*Problem statement*.
Without including the pictures, copy out every line below.

*Information given*.

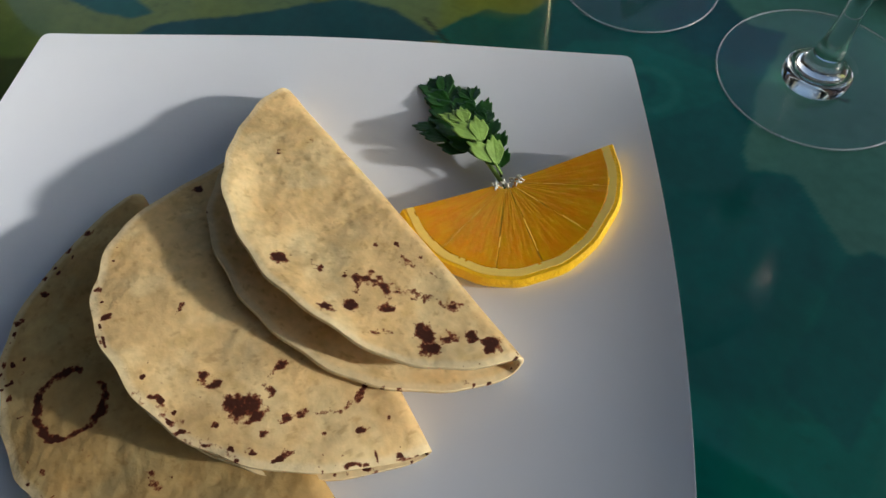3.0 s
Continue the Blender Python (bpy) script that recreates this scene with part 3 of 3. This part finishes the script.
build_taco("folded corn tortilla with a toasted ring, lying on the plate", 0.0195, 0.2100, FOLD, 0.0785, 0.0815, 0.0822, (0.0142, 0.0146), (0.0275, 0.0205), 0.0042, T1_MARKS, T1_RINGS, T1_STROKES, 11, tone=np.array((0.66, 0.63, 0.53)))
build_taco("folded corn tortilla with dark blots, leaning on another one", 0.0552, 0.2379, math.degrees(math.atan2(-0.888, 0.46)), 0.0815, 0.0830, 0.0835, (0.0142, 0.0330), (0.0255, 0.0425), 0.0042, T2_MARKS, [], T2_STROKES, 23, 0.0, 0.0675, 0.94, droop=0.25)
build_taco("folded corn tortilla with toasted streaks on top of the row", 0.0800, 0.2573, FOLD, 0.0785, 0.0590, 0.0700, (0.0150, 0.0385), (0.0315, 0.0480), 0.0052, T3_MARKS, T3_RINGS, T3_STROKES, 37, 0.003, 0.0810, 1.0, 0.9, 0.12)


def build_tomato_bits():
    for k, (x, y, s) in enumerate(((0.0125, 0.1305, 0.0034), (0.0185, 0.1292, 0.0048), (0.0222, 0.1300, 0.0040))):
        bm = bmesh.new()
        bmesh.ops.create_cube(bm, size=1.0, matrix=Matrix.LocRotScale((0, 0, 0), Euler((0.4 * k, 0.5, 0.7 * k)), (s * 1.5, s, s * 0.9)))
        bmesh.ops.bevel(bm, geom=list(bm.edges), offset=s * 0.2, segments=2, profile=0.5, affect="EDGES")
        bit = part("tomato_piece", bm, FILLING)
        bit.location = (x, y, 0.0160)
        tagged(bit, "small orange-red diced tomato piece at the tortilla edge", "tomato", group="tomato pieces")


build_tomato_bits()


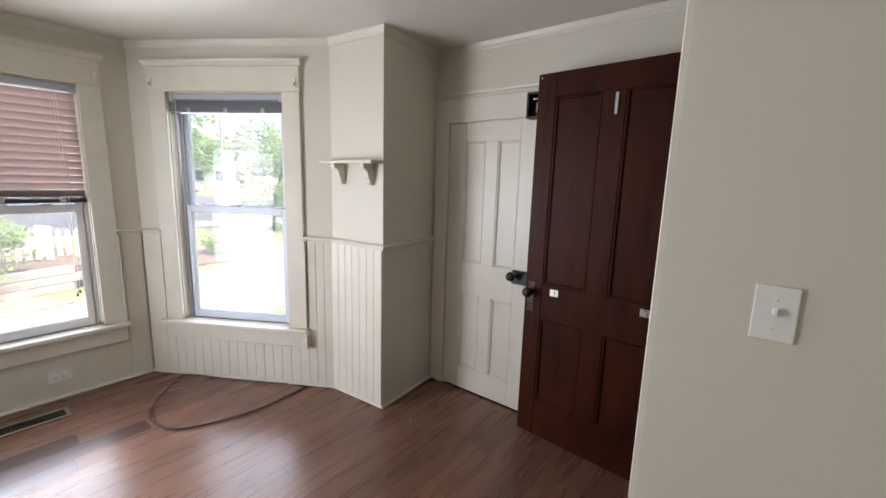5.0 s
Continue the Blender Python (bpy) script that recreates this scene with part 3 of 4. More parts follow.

*Exercise output*.
3.0 s
Continue the Blender Python (bpy) script that recreates this scene with part 3 of 3. This part finishes the script.
build_taco("folded corn tortilla with a toasted ring, lying on the plate", 0.0195, 0.2100, FOLD, 0.0785, 0.0815, 0.0822, (0.0142, 0.0146), (0.0275, 0.0205), 0.0042, T1_MARKS, T1_RINGS, T1_STROKES, 11, tone=np.array((0.66, 0.63, 0.53)))
build_taco("folded corn tortilla with dark blots, leaning on another one", 0.0552, 0.2379, math.degrees(math.atan2(-0.888, 0.46)), 0.0815, 0.0830, 0.0835, (0.0142, 0.0330), (0.0255, 0.0425), 0.0042, T2_MARKS, [], T2_STROKES, 23, 0.0, 0.0675, 0.94, droop=0.25)
build_taco("folded corn tortilla with toasted streaks on top of the row", 0.0800, 0.2573, FOLD, 0.0785, 0.0590, 0.0700, (0.0150, 0.0385), (0.0315, 0.0480), 0.0052, T3_MARKS, T3_RINGS, T3_STROKES, 37, 0.003, 0.0810, 1.0, 0.9, 0.12)


def build_tomato_bits():
    for k, (x, y, s) in enumerate(((0.0125, 0.1305, 0.0034), (0.0185, 0.1292, 0.0048), (0.0222, 0.1300, 0.0040))):
        bm = bmesh.new()
        bmesh.ops.create_cube(bm, size=1.0, matrix=Matrix.LocRotScale((0, 0, 0), Euler((0.4 * k, 0.5, 0.7 * k)), (s * 1.5, s, s * 0.9)))
        bmesh.ops.bevel(bm, geom=list(bm.edges), offset=s * 0.2, segments=2, profile=0.5, affect="EDGES")
        bit = part("tomato_piece", bm, FILLING)
        bit.location = (x, y, 0.0160)
        tagged(bit, "small orange-red diced tomato piece at the tortilla edge", "tomato", group="tomato pieces")


build_tomato_bits()


5.0 s
Continue the Blender Python (bpy) script that recreates this scene with part 3 of 4. More parts follow.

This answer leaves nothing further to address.